**TASK TO CARRY OUT**
Reproduce exactly the lines from the one containing "for path in" down to the one containing "for t, *values", including both of those lines, and nothing else.

**DATA PROVIDED**

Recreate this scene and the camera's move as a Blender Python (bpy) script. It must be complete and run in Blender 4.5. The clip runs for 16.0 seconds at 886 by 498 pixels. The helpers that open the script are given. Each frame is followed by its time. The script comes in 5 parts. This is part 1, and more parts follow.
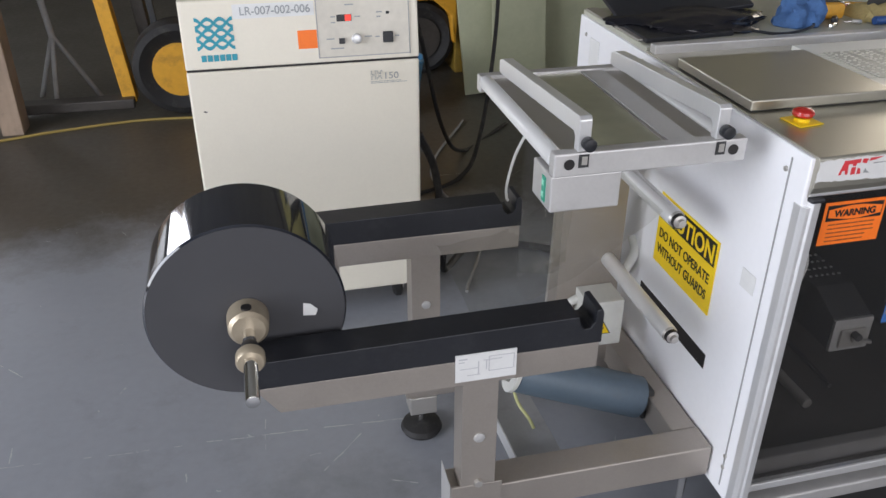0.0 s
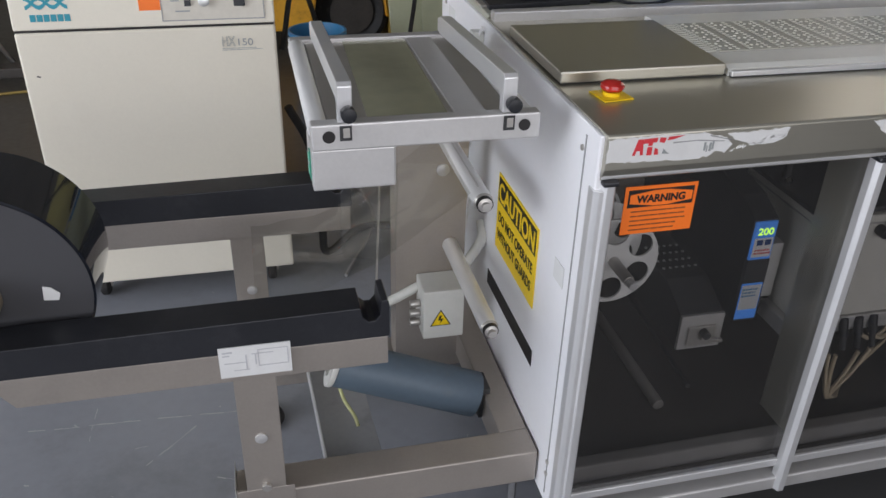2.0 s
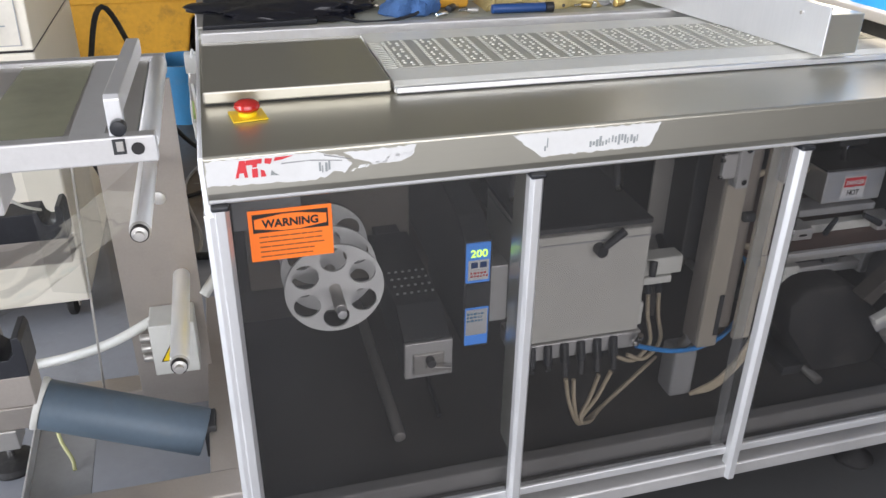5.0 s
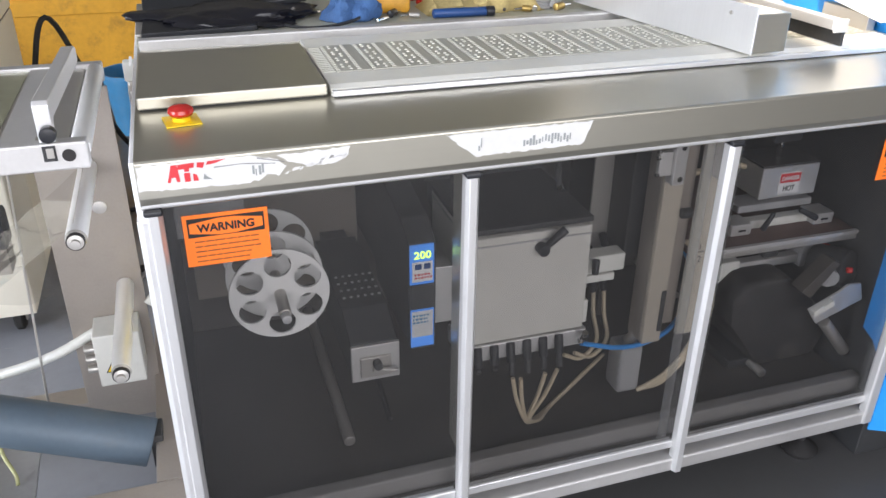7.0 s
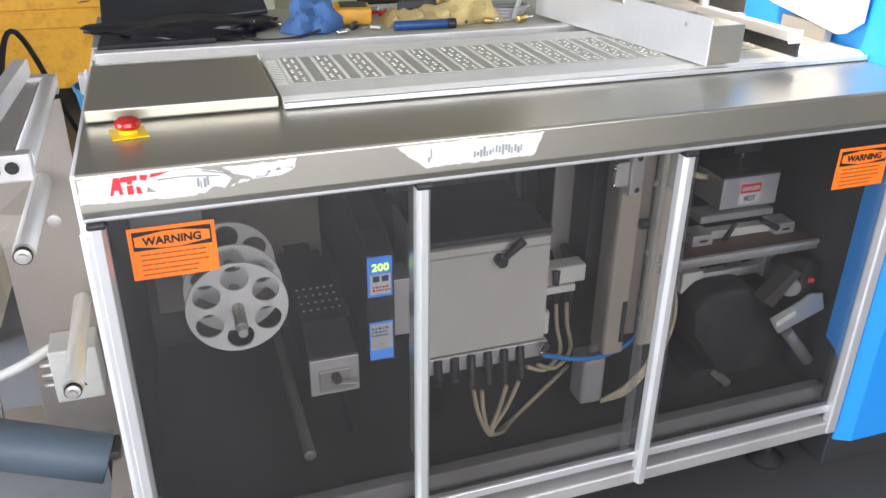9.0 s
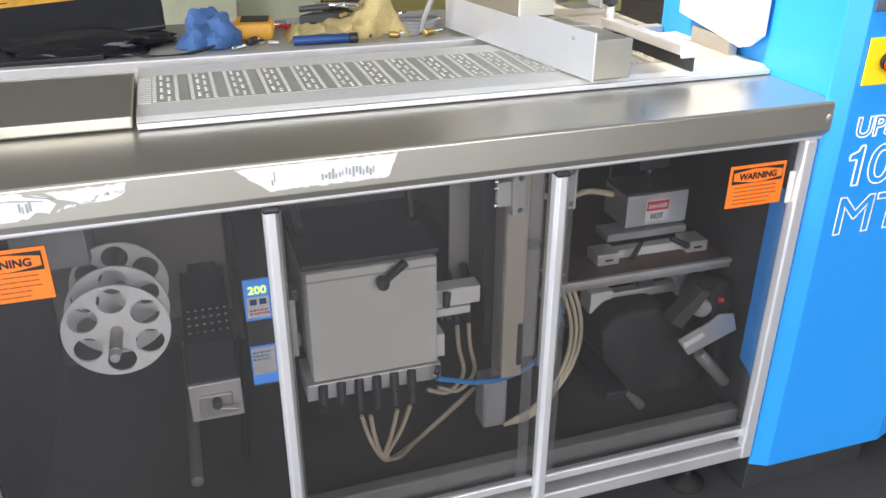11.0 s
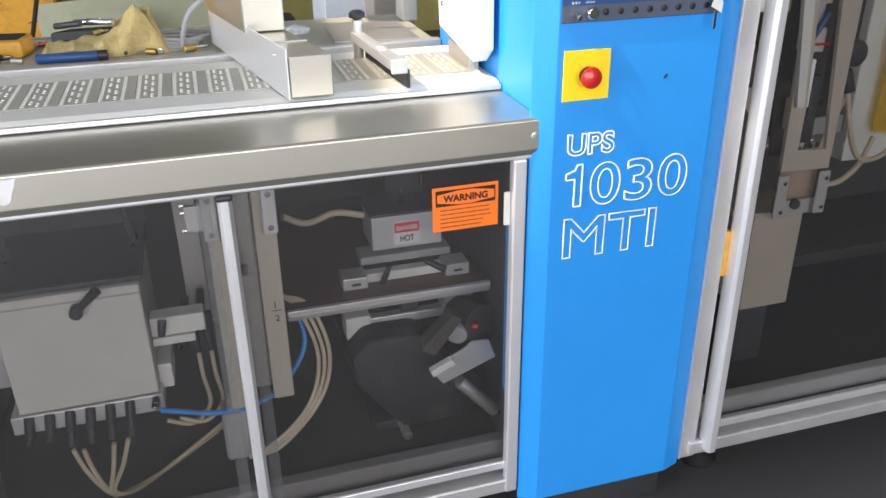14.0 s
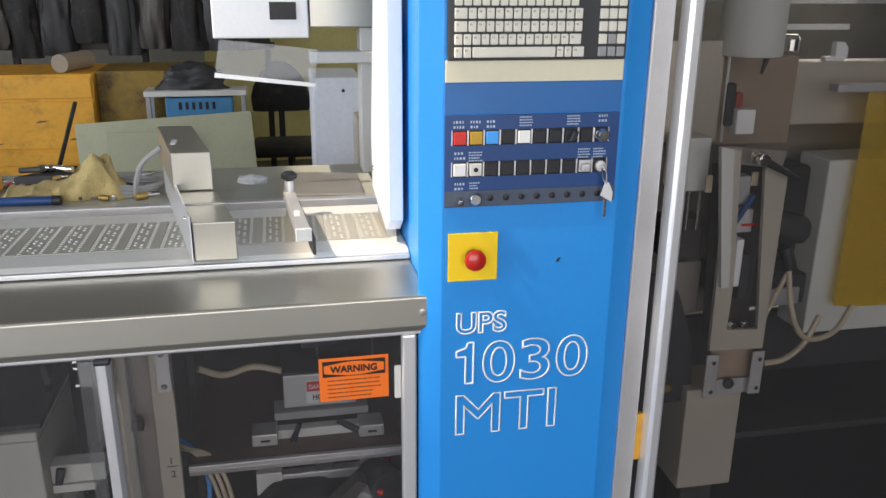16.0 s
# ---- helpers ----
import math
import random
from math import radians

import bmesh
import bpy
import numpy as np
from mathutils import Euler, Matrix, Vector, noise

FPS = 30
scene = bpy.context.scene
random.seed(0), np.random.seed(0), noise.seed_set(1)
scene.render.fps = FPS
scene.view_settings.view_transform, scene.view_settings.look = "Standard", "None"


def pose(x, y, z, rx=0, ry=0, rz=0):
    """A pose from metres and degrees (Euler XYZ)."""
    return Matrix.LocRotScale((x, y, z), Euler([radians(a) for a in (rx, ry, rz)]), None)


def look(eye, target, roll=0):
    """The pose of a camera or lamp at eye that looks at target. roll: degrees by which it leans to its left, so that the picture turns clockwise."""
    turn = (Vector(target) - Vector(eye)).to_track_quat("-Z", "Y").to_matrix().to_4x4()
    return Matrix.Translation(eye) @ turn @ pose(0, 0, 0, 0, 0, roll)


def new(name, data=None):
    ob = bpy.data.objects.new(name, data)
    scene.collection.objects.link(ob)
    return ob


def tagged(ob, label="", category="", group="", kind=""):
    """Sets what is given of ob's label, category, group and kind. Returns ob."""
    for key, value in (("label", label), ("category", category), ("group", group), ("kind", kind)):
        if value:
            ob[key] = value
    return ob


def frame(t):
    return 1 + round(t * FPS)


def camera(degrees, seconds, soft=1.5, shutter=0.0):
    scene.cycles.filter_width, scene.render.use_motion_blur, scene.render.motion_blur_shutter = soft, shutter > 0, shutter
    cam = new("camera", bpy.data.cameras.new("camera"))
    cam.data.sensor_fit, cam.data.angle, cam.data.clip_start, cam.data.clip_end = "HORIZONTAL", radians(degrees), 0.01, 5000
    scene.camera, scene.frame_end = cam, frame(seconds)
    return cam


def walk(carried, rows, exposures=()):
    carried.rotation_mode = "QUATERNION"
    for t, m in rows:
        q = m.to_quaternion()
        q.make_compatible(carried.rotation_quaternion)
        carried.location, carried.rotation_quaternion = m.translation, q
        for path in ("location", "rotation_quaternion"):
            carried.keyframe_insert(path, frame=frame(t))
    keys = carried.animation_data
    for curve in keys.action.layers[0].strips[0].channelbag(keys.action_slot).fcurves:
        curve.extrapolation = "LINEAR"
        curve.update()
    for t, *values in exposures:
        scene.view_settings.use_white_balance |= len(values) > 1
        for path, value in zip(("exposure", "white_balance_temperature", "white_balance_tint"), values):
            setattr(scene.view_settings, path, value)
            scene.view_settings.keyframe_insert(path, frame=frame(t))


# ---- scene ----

**RESPONSE**
        for path in ("location", "rotation_quaternion"):
            carried.keyframe_insert(path, frame=frame(t))
    keys = carried.animation_data
    for curve in keys.action.layers[0].strips[0].channelbag(keys.action_slot).fcurves:
        curve.extrapolation = "LINEAR"
        curve.update()
    for t, *values in exposures:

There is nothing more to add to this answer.